I am trying to verify example 1.24 in Axler's Linear Algebra Done Right. He defines the notation $F^S$ to denote the set of all functions from $S$ to a field $F$, where $F$ is $\mathbf{R}$ or $\mathbf{C}$.
If $S$ is a nonempty set, then $F^S$ (with the defined addition and scalar mltiplication) is a vector space over $F$.
The additive identity of $F^S$ is the function $0: S \to F$ defined by $0(x) = 0$.
For all $f \in F^S$, the additive inverse of $f$ is the function $-f: S \to F$ defined by $(-f)(x) = - f(x)$ for all $x \in S$.
Here is my solution.
By definition, $$F^S := \{f: f: S \to \mathbb{R}, \; S \neq \emptyset\}.$$ The given addition on $F^S$ is $$(f+g)(x) = f(x) + g(x)$$ for any $x \in S$. By definition, this takes inputs in $S$ and produces two outputs, $f(x)$ and $g(x)$, in $F$, and since $F$ is closed under addition, $f(x) + g(x) \in F$. Hence, $f+g \in F^S$. Similarly, by definition, scalar multiplication is given by $$(\lambda f)(x) = \lambda f(x)$$ for $\lambda \in F$ and $f \in F^S$. By definition, $\lambda f$ takes intputs in $S$. Since $f$ maps to $F$, $f(x) \in F$. By closure of $F$ under scalar multiplication, $\lambda f(x) \in F$, so the scalar multiplication is likewise valid.
Now, it suffices to check the remaining properties of a vector space.
Commutativity: Let $f, g \in F^S$. For any $x \in S$, $$(f + g)(x) = f(x) + g(x) = g(x) + f(x) = (g + f)(x),$$ so addition on $F^S$ is commutative, which follows from commutativity under addition in $F$.
Associativity of addition: This follows from associativity in $F$. Let $f, g, h \in F^S$. Then, for any $x \in S$,
$$((f + g) + h)(x) = (f+g)(x) + h(x) = (f(x) + g(x)) + h(x) = f(x) + (g(x) + h(x)) = (f + (g+h)(x),$$ so addition in $F^S$ is associative.Associativity of scalar multiplication: let $\alpha, beta \in F$. For any $f \in F^S$ and $x \in S$, we have $$((\alpha \beta)(f))(x) = (\alpha \beta) f(x) = \alpha (\beta f(x)) = \alpha ((\beta f)(x)) = (\alpha (\beta f))(x)$$ by associativity in $F$. Additive identity.
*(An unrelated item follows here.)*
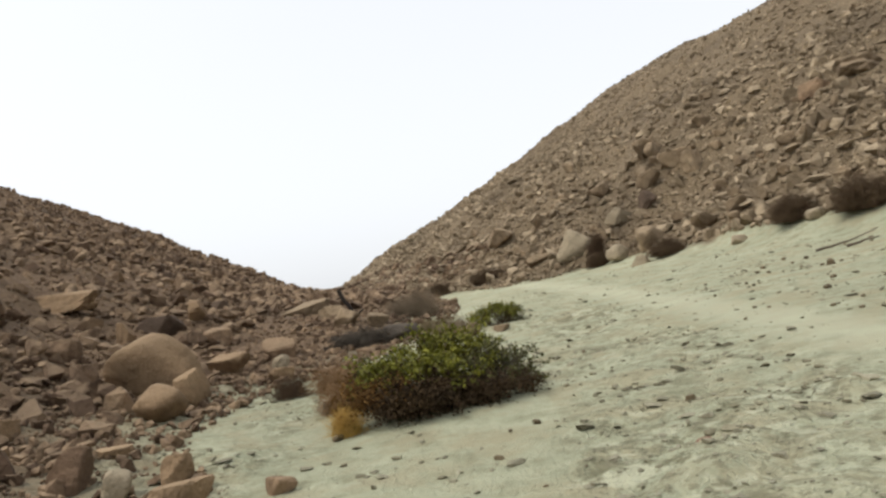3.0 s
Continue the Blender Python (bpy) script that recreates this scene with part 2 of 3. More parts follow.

We consider the defined function $0(x) = 0$. For any $f \in F^S$ and $x \in S$, we have $$(f + 0)(x) = f(x) + 0 = f(x)$$ by the additive identity in $F$. So $0(x)$ is indeed the identity in $F^S$.
Additive inverse: Given $f \in F^S$, take $-f: S \to F$ given by $(-f)(x) = -f(x)$. By closure under scalar multiplication, $-f \in F^S$. By the definition of addition, for any $x \in S$, we have $$(f + (-f))(x) = f(x) + (-f)(x) = f(x) + (-f(x)) = 0$$ by the additive inverse axiom in $\mathbb{F}$.
Multiplicative identity: For any $f \in F^S$ and $x \in S$, the definition of scalar multiplication gives $$(1f)(x) = 1f(x) = f(x)$$ by the multiplicative identity axiom in $\mathbb{F}$.
Distributive law: let $\lambda \in F$ and $f, g \in F^S$. First, for any $x \in S$, we have $$(\lambda (f + g))(x) = \lambda ((f+g)(x)) = \lambda (f(x) + g(x)) = \lambda f(x) + \lambda g(x)$$ by distributivity in $F$. So distributivity over addition of functions holds.
Finally, we prove distributivity over field addition. Taking $\alpha, \beta \in F$ and $f \in F^S$, for any $x \in S$, we have $$((\alpha + \beta)f)(x) = (\alpha + \beta)f(x) = \alpha f(x) = \beta f(x)$$ by distributivity in $F$.
Hence, $F^S$ is a vector space.
Looks good to me, but I think you forgot to prove that
$$(\alpha f)g = \alpha (fg)$$
where $\alpha$ is a scalar and $f,g$ are functions.